# [Stated task]
Your answer should consist solely of the lines from the one with "3. More parts follow." through the one with "return v, grid_faces(len(p), cols)", copied exactly, endpoints included.

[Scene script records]
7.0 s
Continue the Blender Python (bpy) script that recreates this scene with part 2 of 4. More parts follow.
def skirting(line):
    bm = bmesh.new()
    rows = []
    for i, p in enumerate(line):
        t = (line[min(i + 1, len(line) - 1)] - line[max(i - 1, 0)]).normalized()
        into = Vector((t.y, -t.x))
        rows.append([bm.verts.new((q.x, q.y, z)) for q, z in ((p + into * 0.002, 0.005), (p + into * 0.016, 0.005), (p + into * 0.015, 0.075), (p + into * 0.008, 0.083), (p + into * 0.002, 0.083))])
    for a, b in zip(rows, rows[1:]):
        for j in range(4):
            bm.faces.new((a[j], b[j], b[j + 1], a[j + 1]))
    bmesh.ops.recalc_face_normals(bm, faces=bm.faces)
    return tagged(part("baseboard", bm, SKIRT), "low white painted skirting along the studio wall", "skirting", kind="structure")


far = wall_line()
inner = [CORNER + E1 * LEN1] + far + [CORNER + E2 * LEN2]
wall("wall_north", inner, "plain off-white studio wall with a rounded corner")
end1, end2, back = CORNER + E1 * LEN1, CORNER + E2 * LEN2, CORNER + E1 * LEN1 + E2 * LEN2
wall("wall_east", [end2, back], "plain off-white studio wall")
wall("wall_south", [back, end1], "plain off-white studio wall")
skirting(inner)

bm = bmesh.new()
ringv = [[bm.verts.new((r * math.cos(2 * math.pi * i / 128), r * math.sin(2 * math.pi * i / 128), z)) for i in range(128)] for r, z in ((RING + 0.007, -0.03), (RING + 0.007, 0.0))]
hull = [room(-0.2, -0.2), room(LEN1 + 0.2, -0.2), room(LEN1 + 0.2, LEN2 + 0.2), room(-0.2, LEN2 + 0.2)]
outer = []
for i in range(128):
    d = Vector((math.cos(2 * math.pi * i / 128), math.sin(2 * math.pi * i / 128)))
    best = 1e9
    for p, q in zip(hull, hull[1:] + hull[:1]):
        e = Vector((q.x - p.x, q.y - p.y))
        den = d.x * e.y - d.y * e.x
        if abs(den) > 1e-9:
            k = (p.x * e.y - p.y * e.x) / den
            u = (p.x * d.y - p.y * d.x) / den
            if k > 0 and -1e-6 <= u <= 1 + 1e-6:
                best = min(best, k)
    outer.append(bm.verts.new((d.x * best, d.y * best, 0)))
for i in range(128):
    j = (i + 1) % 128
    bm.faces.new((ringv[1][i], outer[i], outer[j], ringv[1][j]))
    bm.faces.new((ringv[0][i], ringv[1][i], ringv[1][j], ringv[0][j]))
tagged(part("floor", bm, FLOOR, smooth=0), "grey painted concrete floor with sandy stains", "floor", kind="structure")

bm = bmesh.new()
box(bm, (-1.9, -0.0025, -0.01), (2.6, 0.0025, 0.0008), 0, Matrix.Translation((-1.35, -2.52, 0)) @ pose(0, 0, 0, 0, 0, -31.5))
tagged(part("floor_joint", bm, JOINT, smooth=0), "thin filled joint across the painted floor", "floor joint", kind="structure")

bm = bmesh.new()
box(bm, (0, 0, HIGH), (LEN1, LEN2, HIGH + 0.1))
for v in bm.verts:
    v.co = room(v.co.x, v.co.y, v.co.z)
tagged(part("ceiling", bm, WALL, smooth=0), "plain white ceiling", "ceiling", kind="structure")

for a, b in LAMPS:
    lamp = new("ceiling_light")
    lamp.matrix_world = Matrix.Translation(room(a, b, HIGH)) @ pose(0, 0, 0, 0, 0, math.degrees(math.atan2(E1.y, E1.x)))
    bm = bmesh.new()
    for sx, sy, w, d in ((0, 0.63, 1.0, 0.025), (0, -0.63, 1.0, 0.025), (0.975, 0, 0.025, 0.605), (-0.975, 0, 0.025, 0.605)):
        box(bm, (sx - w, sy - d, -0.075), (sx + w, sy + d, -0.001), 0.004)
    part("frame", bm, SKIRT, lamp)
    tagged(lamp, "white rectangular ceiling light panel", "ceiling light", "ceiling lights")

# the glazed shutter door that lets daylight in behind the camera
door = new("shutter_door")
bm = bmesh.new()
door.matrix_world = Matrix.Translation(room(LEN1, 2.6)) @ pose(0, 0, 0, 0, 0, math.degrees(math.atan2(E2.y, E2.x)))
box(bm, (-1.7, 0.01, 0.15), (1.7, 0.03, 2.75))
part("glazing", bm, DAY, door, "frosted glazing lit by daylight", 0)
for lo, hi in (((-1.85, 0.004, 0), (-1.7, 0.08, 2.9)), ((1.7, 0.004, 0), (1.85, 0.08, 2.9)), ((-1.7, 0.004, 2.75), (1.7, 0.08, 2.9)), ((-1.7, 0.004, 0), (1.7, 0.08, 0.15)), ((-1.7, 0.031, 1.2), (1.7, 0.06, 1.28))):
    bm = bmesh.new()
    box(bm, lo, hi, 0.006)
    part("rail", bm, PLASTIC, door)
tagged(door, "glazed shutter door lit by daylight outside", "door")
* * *
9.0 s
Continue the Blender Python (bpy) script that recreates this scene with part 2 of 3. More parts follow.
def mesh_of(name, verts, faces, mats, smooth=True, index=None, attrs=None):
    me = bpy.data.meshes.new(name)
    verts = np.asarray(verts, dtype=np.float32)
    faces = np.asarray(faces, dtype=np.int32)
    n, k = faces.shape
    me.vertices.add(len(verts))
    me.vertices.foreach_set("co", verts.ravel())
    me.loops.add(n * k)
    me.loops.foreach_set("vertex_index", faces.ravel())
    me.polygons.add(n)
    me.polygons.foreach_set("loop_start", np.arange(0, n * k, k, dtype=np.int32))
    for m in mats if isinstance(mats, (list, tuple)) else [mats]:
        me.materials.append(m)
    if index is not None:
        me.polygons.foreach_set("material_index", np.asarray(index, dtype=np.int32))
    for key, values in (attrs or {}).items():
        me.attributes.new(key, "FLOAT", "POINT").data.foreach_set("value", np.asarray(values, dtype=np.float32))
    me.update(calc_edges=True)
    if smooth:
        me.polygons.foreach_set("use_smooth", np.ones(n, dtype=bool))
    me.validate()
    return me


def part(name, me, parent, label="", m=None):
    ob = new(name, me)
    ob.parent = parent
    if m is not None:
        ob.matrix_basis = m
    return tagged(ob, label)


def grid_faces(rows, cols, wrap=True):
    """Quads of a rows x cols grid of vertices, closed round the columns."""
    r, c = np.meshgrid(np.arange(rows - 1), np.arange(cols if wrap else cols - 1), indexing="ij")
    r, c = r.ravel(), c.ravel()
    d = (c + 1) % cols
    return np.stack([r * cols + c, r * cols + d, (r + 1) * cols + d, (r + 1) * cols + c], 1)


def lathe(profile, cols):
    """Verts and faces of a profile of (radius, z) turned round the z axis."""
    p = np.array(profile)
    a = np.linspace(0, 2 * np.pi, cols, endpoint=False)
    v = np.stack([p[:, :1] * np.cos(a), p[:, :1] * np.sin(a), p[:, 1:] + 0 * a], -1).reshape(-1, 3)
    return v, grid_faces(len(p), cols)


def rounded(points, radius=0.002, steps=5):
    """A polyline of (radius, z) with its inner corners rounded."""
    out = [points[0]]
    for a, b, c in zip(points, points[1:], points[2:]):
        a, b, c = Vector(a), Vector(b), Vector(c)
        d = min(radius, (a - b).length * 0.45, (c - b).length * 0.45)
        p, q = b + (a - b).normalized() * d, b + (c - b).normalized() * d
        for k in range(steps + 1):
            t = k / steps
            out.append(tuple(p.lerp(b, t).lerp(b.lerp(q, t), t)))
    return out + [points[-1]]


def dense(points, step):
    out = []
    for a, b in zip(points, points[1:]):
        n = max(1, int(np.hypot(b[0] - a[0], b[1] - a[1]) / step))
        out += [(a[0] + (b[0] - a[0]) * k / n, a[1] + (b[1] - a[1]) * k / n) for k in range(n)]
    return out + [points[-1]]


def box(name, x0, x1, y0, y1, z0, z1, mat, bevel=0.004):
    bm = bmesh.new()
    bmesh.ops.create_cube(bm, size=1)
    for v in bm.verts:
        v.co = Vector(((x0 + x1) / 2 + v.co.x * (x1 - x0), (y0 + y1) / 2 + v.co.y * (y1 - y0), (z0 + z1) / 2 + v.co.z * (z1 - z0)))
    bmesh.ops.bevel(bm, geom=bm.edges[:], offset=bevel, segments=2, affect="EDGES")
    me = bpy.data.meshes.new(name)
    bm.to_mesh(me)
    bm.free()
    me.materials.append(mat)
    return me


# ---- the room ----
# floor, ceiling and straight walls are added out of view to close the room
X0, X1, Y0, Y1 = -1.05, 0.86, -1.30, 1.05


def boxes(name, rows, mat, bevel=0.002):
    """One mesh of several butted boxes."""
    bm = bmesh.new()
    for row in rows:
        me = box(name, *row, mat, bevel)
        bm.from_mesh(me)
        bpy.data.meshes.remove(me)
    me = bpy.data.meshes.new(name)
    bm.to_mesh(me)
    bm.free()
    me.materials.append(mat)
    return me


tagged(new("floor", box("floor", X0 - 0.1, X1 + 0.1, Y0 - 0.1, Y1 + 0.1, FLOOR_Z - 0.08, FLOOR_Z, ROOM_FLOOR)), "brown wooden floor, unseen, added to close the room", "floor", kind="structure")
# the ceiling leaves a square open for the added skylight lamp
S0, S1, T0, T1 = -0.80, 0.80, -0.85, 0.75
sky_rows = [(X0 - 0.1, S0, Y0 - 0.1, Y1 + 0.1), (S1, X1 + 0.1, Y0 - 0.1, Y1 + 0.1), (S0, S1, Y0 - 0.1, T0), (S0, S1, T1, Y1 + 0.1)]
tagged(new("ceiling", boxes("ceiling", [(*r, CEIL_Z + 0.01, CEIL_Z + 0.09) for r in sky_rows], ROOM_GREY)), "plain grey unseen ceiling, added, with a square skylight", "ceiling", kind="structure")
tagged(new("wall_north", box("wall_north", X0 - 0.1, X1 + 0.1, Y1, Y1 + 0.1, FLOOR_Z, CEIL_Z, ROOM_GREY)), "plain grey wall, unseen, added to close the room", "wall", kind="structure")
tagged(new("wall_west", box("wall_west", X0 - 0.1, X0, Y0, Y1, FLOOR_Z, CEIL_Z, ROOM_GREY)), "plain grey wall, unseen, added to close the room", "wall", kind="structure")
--
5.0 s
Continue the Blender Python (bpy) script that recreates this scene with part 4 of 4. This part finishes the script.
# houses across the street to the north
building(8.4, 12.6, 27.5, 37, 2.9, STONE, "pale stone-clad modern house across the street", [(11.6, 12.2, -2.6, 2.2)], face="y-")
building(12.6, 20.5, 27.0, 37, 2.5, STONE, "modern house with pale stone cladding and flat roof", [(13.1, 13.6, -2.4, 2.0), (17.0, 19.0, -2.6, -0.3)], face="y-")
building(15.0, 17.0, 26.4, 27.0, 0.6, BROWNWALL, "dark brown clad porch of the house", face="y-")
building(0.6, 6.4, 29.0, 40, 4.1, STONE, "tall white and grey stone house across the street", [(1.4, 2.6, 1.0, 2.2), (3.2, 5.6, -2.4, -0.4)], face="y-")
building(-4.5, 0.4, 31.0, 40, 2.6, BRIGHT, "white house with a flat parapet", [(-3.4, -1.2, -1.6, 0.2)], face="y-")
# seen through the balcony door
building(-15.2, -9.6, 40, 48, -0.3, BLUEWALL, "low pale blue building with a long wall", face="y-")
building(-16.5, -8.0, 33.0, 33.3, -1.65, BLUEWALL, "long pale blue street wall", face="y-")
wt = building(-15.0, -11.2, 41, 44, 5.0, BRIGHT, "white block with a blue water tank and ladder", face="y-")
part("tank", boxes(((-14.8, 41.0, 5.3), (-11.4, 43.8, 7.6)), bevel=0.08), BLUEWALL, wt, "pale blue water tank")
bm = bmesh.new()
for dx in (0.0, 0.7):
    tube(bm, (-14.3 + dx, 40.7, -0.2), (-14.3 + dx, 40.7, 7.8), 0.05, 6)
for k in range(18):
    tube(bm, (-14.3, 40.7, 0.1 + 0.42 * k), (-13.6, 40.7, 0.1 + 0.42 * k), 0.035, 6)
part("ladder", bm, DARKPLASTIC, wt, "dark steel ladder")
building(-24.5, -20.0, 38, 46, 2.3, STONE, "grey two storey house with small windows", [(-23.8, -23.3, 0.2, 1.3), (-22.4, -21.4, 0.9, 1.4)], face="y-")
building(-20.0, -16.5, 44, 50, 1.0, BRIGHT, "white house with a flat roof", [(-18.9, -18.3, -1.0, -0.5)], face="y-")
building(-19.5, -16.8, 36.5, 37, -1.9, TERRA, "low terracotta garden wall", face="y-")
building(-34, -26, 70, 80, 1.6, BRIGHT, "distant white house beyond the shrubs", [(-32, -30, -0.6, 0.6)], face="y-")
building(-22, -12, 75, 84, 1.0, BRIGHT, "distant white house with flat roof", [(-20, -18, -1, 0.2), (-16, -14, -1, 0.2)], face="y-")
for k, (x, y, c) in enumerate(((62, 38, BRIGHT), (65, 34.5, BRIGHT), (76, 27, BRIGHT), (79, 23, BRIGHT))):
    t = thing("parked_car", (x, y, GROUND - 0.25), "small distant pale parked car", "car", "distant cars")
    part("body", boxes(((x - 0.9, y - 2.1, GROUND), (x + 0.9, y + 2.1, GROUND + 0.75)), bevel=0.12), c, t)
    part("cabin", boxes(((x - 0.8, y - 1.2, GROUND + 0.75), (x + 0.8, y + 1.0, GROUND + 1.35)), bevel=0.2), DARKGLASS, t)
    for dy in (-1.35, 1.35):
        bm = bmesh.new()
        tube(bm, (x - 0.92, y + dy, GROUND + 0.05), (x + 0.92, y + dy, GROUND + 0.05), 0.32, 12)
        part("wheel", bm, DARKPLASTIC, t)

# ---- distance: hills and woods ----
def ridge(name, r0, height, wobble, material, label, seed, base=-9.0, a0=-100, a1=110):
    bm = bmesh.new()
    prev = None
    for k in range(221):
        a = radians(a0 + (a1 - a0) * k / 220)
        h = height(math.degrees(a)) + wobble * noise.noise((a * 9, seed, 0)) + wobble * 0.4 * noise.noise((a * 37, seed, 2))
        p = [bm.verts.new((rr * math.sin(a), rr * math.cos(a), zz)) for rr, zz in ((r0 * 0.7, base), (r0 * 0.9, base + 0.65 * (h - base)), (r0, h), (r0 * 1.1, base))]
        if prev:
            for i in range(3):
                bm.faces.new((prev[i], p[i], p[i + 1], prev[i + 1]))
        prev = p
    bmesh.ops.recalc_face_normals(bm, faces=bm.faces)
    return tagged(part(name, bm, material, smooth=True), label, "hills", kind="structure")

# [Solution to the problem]
Continue the Blender Python (bpy) script that recreates this scene with part 2 of 3. More parts follow.
def mesh_of(name, verts, faces, mats, smooth=True, index=None, attrs=None):
    me = bpy.data.meshes.new(name)
    verts = np.asarray(verts, dtype=np.float32)
    faces = np.asarray(faces, dtype=np.int32)
    n, k = faces.shape
    me.vertices.add(len(verts))
    me.vertices.foreach_set("co", verts.ravel())
    me.loops.add(n * k)
    me.loops.foreach_set("vertex_index", faces.ravel())
    me.polygons.add(n)
    me.polygons.foreach_set("loop_start", np.arange(0, n * k, k, dtype=np.int32))
    for m in mats if isinstance(mats, (list, tuple)) else [mats]:
        me.materials.append(m)
    if index is not None:
        me.polygons.foreach_set("material_index", np.asarray(index, dtype=np.int32))
    for key, values in (attrs or {}).items():
        me.attributes.new(key, "FLOAT", "POINT").data.foreach_set("value", np.asarray(values, dtype=np.float32))
    me.update(calc_edges=True)
    if smooth:
        me.polygons.foreach_set("use_smooth", np.ones(n, dtype=bool))
    me.validate()
    return me


def part(name, me, parent, label="", m=None):
    ob = new(name, me)
    ob.parent = parent
    if m is not None:
        ob.matrix_basis = m
    return tagged(ob, label)


def grid_faces(rows, cols, wrap=True):
    """Quads of a rows x cols grid of vertices, closed round the columns."""
    r, c = np.meshgrid(np.arange(rows - 1), np.arange(cols if wrap else cols - 1), indexing="ij")
    r, c = r.ravel(), c.ravel()
    d = (c + 1) % cols
    return np.stack([r * cols + c, r * cols + d, (r + 1) * cols + d, (r + 1) * cols + c], 1)


def lathe(profile, cols):
    """Verts and faces of a profile of (radius, z) turned round the z axis."""
    p = np.array(profile)
    a = np.linspace(0, 2 * np.pi, cols, endpoint=False)
    v = np.stack([p[:, :1] * np.cos(a), p[:, :1] * np.sin(a), p[:, 1:] + 0 * a], -1).reshape(-1, 3)
    return v, grid_faces(len(p), cols)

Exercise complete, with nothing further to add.